__Data segment__.
===============

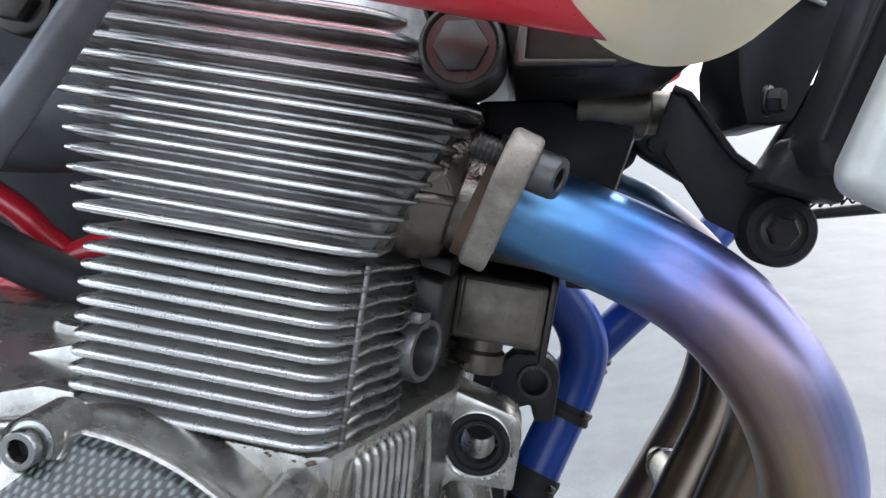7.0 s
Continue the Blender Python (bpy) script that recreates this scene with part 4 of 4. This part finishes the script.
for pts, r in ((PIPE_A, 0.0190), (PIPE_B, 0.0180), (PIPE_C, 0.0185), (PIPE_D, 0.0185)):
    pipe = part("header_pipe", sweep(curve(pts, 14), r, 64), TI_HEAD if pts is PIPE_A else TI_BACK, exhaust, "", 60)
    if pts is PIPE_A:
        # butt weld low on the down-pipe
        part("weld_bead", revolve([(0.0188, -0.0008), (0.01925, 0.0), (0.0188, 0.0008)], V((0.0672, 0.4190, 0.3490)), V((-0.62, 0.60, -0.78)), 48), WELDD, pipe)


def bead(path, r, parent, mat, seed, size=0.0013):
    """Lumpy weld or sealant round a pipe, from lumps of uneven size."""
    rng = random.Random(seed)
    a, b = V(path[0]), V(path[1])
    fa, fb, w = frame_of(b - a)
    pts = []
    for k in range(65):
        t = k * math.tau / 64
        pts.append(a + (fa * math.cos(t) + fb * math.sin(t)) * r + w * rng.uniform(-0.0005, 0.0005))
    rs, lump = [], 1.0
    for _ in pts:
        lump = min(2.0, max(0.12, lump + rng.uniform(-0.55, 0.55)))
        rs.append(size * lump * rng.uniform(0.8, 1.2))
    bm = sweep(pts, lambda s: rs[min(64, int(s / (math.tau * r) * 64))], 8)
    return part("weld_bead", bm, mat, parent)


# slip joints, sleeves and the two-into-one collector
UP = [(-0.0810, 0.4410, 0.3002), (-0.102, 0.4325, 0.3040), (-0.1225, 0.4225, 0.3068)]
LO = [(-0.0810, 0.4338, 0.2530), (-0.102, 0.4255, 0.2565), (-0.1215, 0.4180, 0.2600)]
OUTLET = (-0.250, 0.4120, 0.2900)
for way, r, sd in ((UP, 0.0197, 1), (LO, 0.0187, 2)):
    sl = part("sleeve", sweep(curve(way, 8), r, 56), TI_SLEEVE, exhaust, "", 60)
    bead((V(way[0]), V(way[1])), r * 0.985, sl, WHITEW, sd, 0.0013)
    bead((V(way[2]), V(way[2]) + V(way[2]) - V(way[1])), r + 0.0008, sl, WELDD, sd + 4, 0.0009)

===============

__Exercise brief__.
Output the data above without changes, apart from leaving out the pictures.

__Completed exercise__.
7.0 s
Continue the Blender Python (bpy) script that recreates this scene with part 4 of 4. This part finishes the script.
for pts, r in ((PIPE_A, 0.0190), (PIPE_B, 0.0180), (PIPE_C, 0.0185), (PIPE_D, 0.0185)):
    pipe = part("header_pipe", sweep(curve(pts, 14), r, 64), TI_HEAD if pts is PIPE_A else TI_BACK, exhaust, "", 60)
    if pts is PIPE_A:
        # butt weld low on the down-pipe
        part("weld_bead", revolve([(0.0188, -0.0008), (0.01925, 0.0), (0.0188, 0.0008)], V((0.0672, 0.4190, 0.3490)), V((-0.62, 0.60, -0.78)), 48), WELDD, pipe)


def bead(path, r, parent, mat, seed, size=0.0013):
    """Lumpy weld or sealant round a pipe, from lumps of uneven size."""
    rng = random.Random(seed)
    a, b = V(path[0]), V(path[1])
    fa, fb, w = frame_of(b - a)
    pts = []
    for k in range(65):
        t = k * math.tau / 64
        pts.append(a + (fa * math.cos(t) + fb * math.sin(t)) * r + w * rng.uniform(-0.0005, 0.0005))
    rs, lump = [], 1.0
    for _ in pts:
        lump = min(2.0, max(0.12, lump + rng.uniform(-0.55, 0.55)))
        rs.append(size * lump * rng.uniform(0.8, 1.2))
    bm = sweep(pts, lambda s: rs[min(64, int(s / (math.tau * r) * 64))], 8)
    return part("weld_bead", bm, mat, parent)


# slip joints, sleeves and the two-into-one collector
UP = [(-0.0810, 0.4410, 0.3002), (-0.102, 0.4325, 0.3040), (-0.1225, 0.4225, 0.3068)]
LO = [(-0.0810, 0.4338, 0.2530), (-0.102, 0.4255, 0.2565), (-0.1215, 0.4180, 0.2600)]
OUTLET = (-0.250, 0.4120, 0.2900)
for way, r, sd in ((UP, 0.0197, 1), (LO, 0.0187, 2)):
    sl = part("sleeve", sweep(curve(way, 8), r, 56), TI_SLEEVE, exhaust, "", 60)
    bead((V(way[0]), V(way[1])), r * 0.985, sl, WHITEW, sd, 0.0013)
    bead((V(way[2]), V(way[2]) + V(way[2]) - V(way[1])), r + 0.0008, sl, WELDD, sd + 4, 0.0009)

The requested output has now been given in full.